╔══
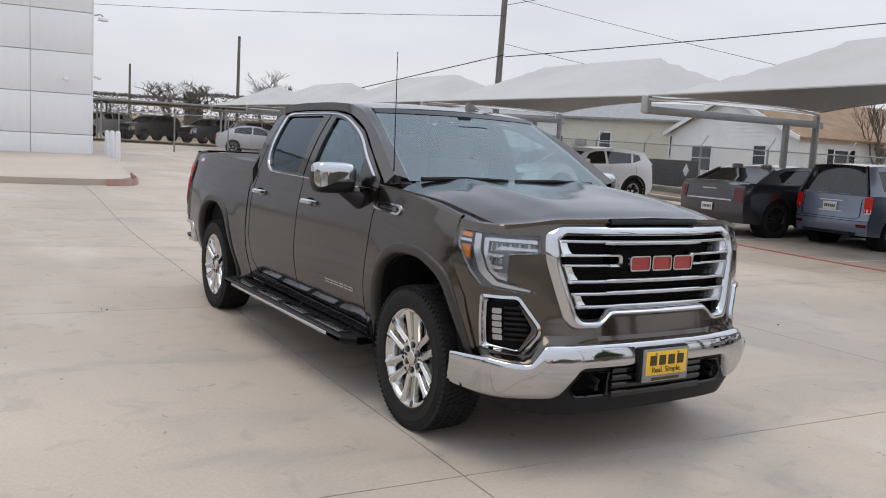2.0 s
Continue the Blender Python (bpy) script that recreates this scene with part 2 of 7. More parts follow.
M_LENS = glass("clear_lens", (0.90, 0.91, 0.92), 0.0, 1.5)
M_REDLENS = shader("red_lens", (0.58, 0.012, 0.006), 0.25, coat=0.25, spec=0.15)
M_REDMID = shader("deep_red_lens", (0.16, 0.004, 0.004), 0.15, coat=0.4, spec=0.2)
M_BUCKET = shader("lamp_bucket", (0.24, 0.245, 0.255), 0.28, 0.85)
M_REDDARK = shader("dark_red_lens", (0.10, 0.004, 0.005), 0.12, coat=0.5, spec=0.3)
M_AMBER = shader("amber_lens", (0.80, 0.24, 0.02), 0.15, coat=1.0)
M_RED = shader("red_enamel", (0.34, 0.016, 0.018), 0.2, coat=1.0)
M_HEADLAMP = shader("headlamp", (0.42, 0.43, 0.45), 0.22, 0.8, coat=1.0)
M_YELLOW = shader("yellow_plate", (0.85, 0.52, 0.04), 0.4)
M_INK = shader("dark_ink", (0.06, 0.035, 0.01), 0.5)
M_PLATEWHITE = shader("pale_plate", (0.65, 0.66, 0.68), 0.45)
M_SEAT = grain(shader("grey_leather", (0.14, 0.13, 0.12), 0.6), (0.125, 0.12, 0.112), (0.15, 0.143, 0.135), 3, 60, 0.05)
M_NUT = shader("dark_wheel_nut", (0.10, 0.10, 0.105), 0.3, 0.9)
M_DISC = shader("brake_steel", (0.30, 0.29, 0.28), 0.35, 1.0)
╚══
Return all of the data exactly as written, and drop the pictures.

2.0 s
Continue the Blender Python (bpy) script that recreates this scene with part 2 of 7. More parts follow.
M_LENS = glass("clear_lens", (0.90, 0.91, 0.92), 0.0, 1.5)
M_REDLENS = shader("red_lens", (0.58, 0.012, 0.006), 0.25, coat=0.25, spec=0.15)
M_REDMID = shader("deep_red_lens", (0.16, 0.004, 0.004), 0.15, coat=0.4, spec=0.2)
M_BUCKET = shader("lamp_bucket", (0.24, 0.245, 0.255), 0.28, 0.85)
M_REDDARK = shader("dark_red_lens", (0.10, 0.004, 0.005), 0.12, coat=0.5, spec=0.3)
M_AMBER = shader("amber_lens", (0.80, 0.24, 0.02), 0.15, coat=1.0)
M_RED = shader("red_enamel", (0.34, 0.016, 0.018), 0.2, coat=1.0)
M_HEADLAMP = shader("headlamp", (0.42, 0.43, 0.45), 0.22, 0.8, coat=1.0)
M_YELLOW = shader("yellow_plate", (0.85, 0.52, 0.04), 0.4)
M_INK = shader("dark_ink", (0.06, 0.035, 0.01), 0.5)
M_PLATEWHITE = shader("pale_plate", (0.65, 0.66, 0.68), 0.45)
M_SEAT = grain(shader("grey_leather", (0.14, 0.13, 0.12), 0.6), (0.125, 0.12, 0.112), (0.15, 0.143, 0.135), 3, 60, 0.05)
M_NUT = shader("dark_wheel_nut", (0.10, 0.10, 0.105), 0.3, 0.9)
M_DISC = shader("brake_steel", (0.30, 0.29, 0.28), 0.35, 1.0)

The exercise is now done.